From January the 4th I’ll be directing the Union Theatre’s third Essential Classics season, this year entitled Enemies of the People.
Each winter it’s my chance to programme work in which great writers of the past reflect on issues we face today. Last year we considered the uncertainty of political change in Europe and the US with productions of Shaw’s Heartbreak House, Carmen 1808 – a new Catalan inspired version of the Bizet opera, and The Cherry Orchard.
This year Donald Trump’s agenda has dominated news cycles and in particular his assertion that criticism is “Fake News” and especially that anyone opposing him is “An Enemy of the People” - giving us our season’s theme. It’s a nebulous term, with no legal definition, yet the process by which a ruling elite silences opposition by isolating and ostracising dissenters as a threat to the common good has been with us for centuries.
Here’s the season and the thinking behind it.
AN ENEMY OF THE PEOPLE, Adapted by Arthur Miller from a play by Henrik Ibsen.
Scene after scene in Ibsen’s masterpiece is so screamingly relevant to the corrupt thinking within Trump’s White House that it needs no explanation from me. I’ve directed a lot of Arthur Miller recently and in 2018 I read this version of his for the first time. Written during the same period as The Crucible, and unseen in the UK for nearly 30 years, it not only benefits from his unique psychological precision but it crackles with terror at a former threat to American free speech, the McCarthy show trials of the 1950’s. It also, of course, is written with American speech patterns so that the unquestioning, violent hatred we see at Trump rallies and hear in interviews with his supporters feels only a heartbeat away from the dialogue in the play. At this time it seems to demand the contemporary setting we’ve given it in this production. I also challenged all the cast to regard their characters as small town Republicans, in doing so we’ve sought to understand and even empathise with this significant political force we dismiss at our peril.
CAN-CAN! A new musical with a score by Offenbach and his contemporaries.
The period known as La Belle Epoque in the final decades of the nineteenth century was a fascinating time when a Paris formerly scandalised by its artistic community began to embrace and celebrate these former social outcasts. For me the art of the period burns bright with a joy in a new cultural and sexual freedom of expression which I wanted us to celebrate in comedy, song and especially dance. My first port of call was to investigate why the librettos of Offenbach’s Orpheus in the Underworld (which introduced the Can-Can dance) and Cole Porter’s musical, Can-Can, never seem to work for modern theatre audiences no matter how many times they’re rewritten.

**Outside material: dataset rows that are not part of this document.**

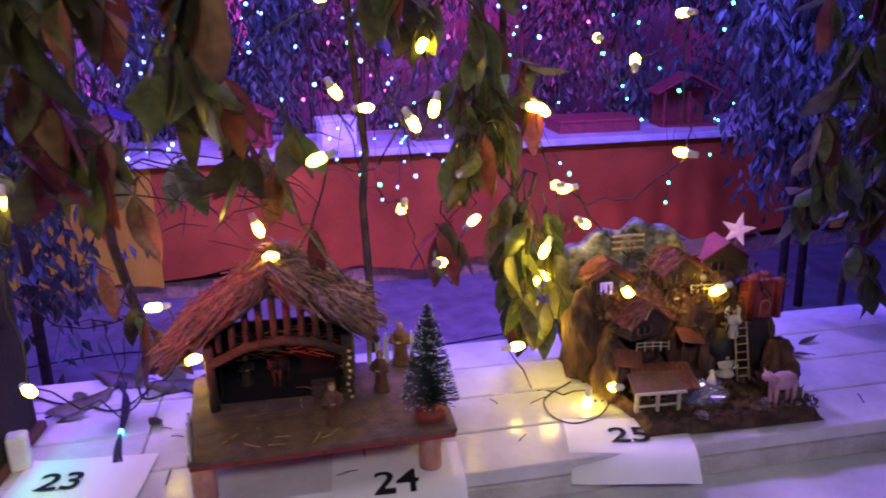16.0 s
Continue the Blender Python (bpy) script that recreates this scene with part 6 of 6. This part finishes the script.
log_stable()
LM = pose(4.143, 0.012, TOP, 0, 0, -1.5)
figurine("figurine", *local(LM, 0.022, -0.070, 0.0785), 0.072, "oldrobe", "small bearded carved figure in front of the stable", 0, hood="robe_brown")
figurine("figurine", *local(LM, 0.107, 0.027, 0.0785), 0.075, "oldrobe", "brown carved figure standing beside the stable", -30, hood="robe_brown")
figurine("figurine", *local(LM, 0.152, 0.125, 0.0785), 0.085, "robe_brown", "tall brown carved figure behind the stable", -20)
# these two take a dark coat colour that stands for the interior's shade
figurine("figurine", *local(LM, -0.125, 0.095, 0.0785), 0.058, "darkwood", "carved figure coloured near black for the stable's shade", 10)
beast("carved_ox", *local(LM, -0.065, 0.092, 0.0785), 0.058, "darkwood", "dark carved ox inside the stable", 240, horns=True)


def brush_tree(x, y, z, h):
    t = thing("bottle_brush_tree", x, y, z, 0, "frosted dark green bottle-brush fir on a wooden foot", "decorative tree")
    k = bmesh.new()
    lathe(k, [(0.024, 0), (0.026, 0.003), (0.025, 0.016), (0.010, 0.019)], 16)
    part("foot", k, "redwood", t)
    k = bmesh.new()
    tube(k, [(0, 0, 0.015), (0, 0, h)], [0.003, 0.001], 6)
    part("stem", k, "bark", t)
    k, g = bmesh.new(), bmesh.new()
    for i in range(1700):
        u = i / 1700
        zz = 0.024 + (h - 0.026) * u
        R = 0.045 * (1 - u) ** 0.75 + 0.003
        a = rng.uniform(0, 6.2832)
        p = Vector((0, 0, zz))
        e = Vector((math.cos(a) * R, math.sin(a) * R, zz + R * 0.10 + 0.004 * math.sin(u * 60)))
        side = Vector((-math.sin(a), math.cos(a), 0)) * 0.0007
        k.faces.new([k.verts.new(p + side), k.verts.new(p - side), k.verts.new(e)])
        k.faces.new([k.verts.new(p + Vector((0, 0, 0.0007))), k.verts.new(p - Vector((0, 0, 0.0007))), k.verts.new(e + Vector((0, 0, 0.0008))), k.verts.new(e)])
        if i % 4 == 0:
            blob(g, e, 0.0011, 0, 1, smooth=False)
    part("needles", k, "brush", t)
    tagged(part("frost", g, "frost", t), kind="stuff")


brush_tree(4.318, -0.070, TOP + 0.0785, 0.195)


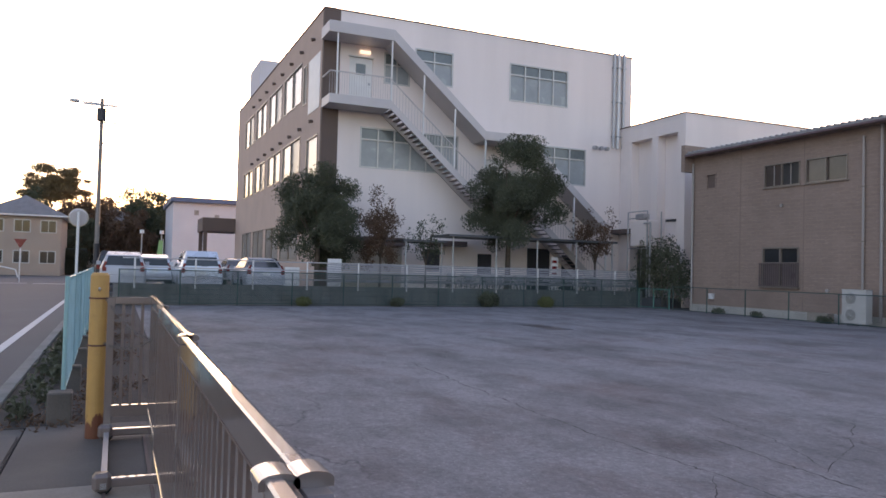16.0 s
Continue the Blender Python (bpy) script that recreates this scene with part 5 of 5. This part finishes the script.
# ---- low wall with pipe fence ----
lw = tagged(part("low_wall", B(-32.75, -32.55, 5.6, 29.6, 0, 0.74, 0.01), M_oldwall), "stained low concrete block wall along the lot", "wall", kind="structure")
for k in range(60):
    part("joint", B(-32.549, -32.546, 5.8 + 0.4 * k, 5.81 + 0.4 * k, 0.02, 0.72), M_black, lw)
for z in (0.2, 0.4, 0.6):
    part("joint", B(-32.549, -32.546, 5.61, 29.59, z, z + 0.01), M_black, lw)
part("coping", B(-32.77, -32.53, 5.58, 29.62, 0.74, 0.79, 0.008), M_oldwall, lw)
pf = thing("pipe_fence", (-32.65, 18, 0.74), "white pipe fence on top of the low wall", "fence")
for k in range(11):
    y = 6.32 + 2.16 * k
    part("post", C((-32.5, y, 0.62), (-32.5, y, 1.78), 0.032, seg=8), M_white, pf)
for z in (1.75, 1.42, 1.05):
    part("rail", C((-32.5, 5.9, z), (-32.5, 29.2, z), 0.024, seg=6), M_steel, pf)
for k in range(9):
    part("slat", B(-32.535, -32.515, 13.6, 29.2, 0.98 + 0.085 * k, 1.03 + 0.085 * k), M_paleweld, pf, "pale weathered slat")
fence("chain_link_fence", (-32.4, 5.8), (-32.4, 29.2), 0.08, 1.32, 2.1, 0.024, 0.085, 0.007, M_wire, M_wire, "dark green chain-link fence before the low wall")
fence("chain_link_fence", (-32.4, 29.3), (-30.2, 29.3), 0.08, 0.95, 1.0, 0.03, 0.09, 0.003, M_green_light, M_wire, "short pale green fence by the building corner")

# ---- bicycle shelter ----
shl = thing("bicycle_shelter", (-35.9, 24.5, 0.45), "flat thin-roofed steel bicycle shelter", "shelter")
part("roof", B(-37.0, -34.6, 20.0, 29.6, 3.2, 3.3), M_roof, shl)
part("roof", B(-37.0, -34.6, 17.7, 19.9, 2.88, 2.97), M_roof, shl)
for y in (17.9, 19.7, 20.3, 22.6, 24.9, 27.2, 29.4):
    part("post", C((-34.8, y, 0.45), (-34.8, y, 2.9 if y < 20 else 3.2), 0.04, seg=8), M_steel, shl)


def bicycle(m, seed):
    rng = random.Random(seed)
    th = thing("bicycle", m, "parked bicycle under the shelter roof", "bicycle", group="bicycles")
    for x in (-0.52, 0.52):
        ring = [(x + 0.32 * math.cos(t), 0, 0.33 + 0.32 * math.sin(t)) for t in [i * math.pi / 9 for i in range(19)]]
        rods("wheel", list(zip(ring[:-1], ring[1:])), 0.018, M_rubber, th, sides=4, local=True)
    fr = [((-0.52, 0, 0.33), (-0.12, 0, 0.8)), ((-0.12, 0, 0.35), (-0.15, 0, 0.88)), ((-0.12, 0, 0.35), (0.38, 0, 0.75)), ((0.52, 0, 0.33), (0.36, 0, 0.98)), ((-0.52, 0, 0.33), (-0.12, 0, 0.35))]
    rods("frame", fr, 0.02, rng.choice((M_steel, M_black, M_white)), th, sides=5, local=True)
    part("seat", B(-0.27, -0.03, -0.07, 0.07, 0.86, 0.92, 0.02), M_black, th, local=True)
    rods("handlebar", [((0.36, -0.26, 1.0), (0.36, 0.26, 1.0))], 0.014, M_steel, th, sides=5, local=True)
    part("basket", B(0.42, 0.7, -0.16, 0.16, 0.72, 0.95), M_steel, th, local=True)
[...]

I found myself perplexed by them too but surrounded in my daily life by those with a passion to perform, I decided to take their spirit as inspiration for a new show which draws parallels between the highs and lows of being a struggling performer then and now.
Fuelling it all is the music composed just before, during and just after the “naughty nineties” (the 1890s!) I knew virtually nothing about this repertoire which embraced operetta, the waltz and the sexually risqué, all things which are rather unfashionable today but the research was a joyful journey of discovery and I think it’s high time we found a new appreciation for it, particularly of the Operetta repertoire.
I love the soaring melodies and its shameless lack of pretension, it exists entirely to give as wide a spectrum of people as much pleasure as possible, by bolting fantastic, crowd-pleasing tunes on to silly yet satisfying plots.
My favourite celebration of theatre life is Pinero’s romantic comedy Trelawny of the 'Wells' in which a London theatre troop go head to head with the patriarch of a well to do family. A revelation from his past means he has more in common with the actors than anyone would guess, allowing for new alliances and romance to blossom. For our Can-Can I have freely adapted this plot replacing the London acting company with real life stars from 1890s, Paris in conflict with the real-life Bontoux banking family, who you’ll find parodied in Emile Zola’s “Too Big to Fail” novel, Money.
OTHELLO by William Shakespeare.
This masterpiece which charts the malevolent destruction of a racial outsider by a psychologically disturbed rival needs little introduction. Many of you may have seen it before but I also believe a great many of our typical Union audience will be discovering it in performance for the first time.
I really dislike Shakespeare productions in which a directorial concept drowns out the text but of course any revival must present the action within some kind of context.
2019 is the centenary of the Jallianwala Bagh massacre, also known as the Amritsar massacre, when British and Indian troops under the command of Colonel Reginald Dyer fired rifles into a crowd of Indians, who had gathered in Jallianwala Bagh, Amritsar, Punjab. The international outrage arguably sparked the beginning of the end of British Raj rule in India. The compliance and participation of Indian officers in the mass murder at a time when the British Army were actively promoting their rise through the ranks has informed our exploration of the wrenching internal conflict any minority must feel when they adapt to and adopt the ethos of an oppressor.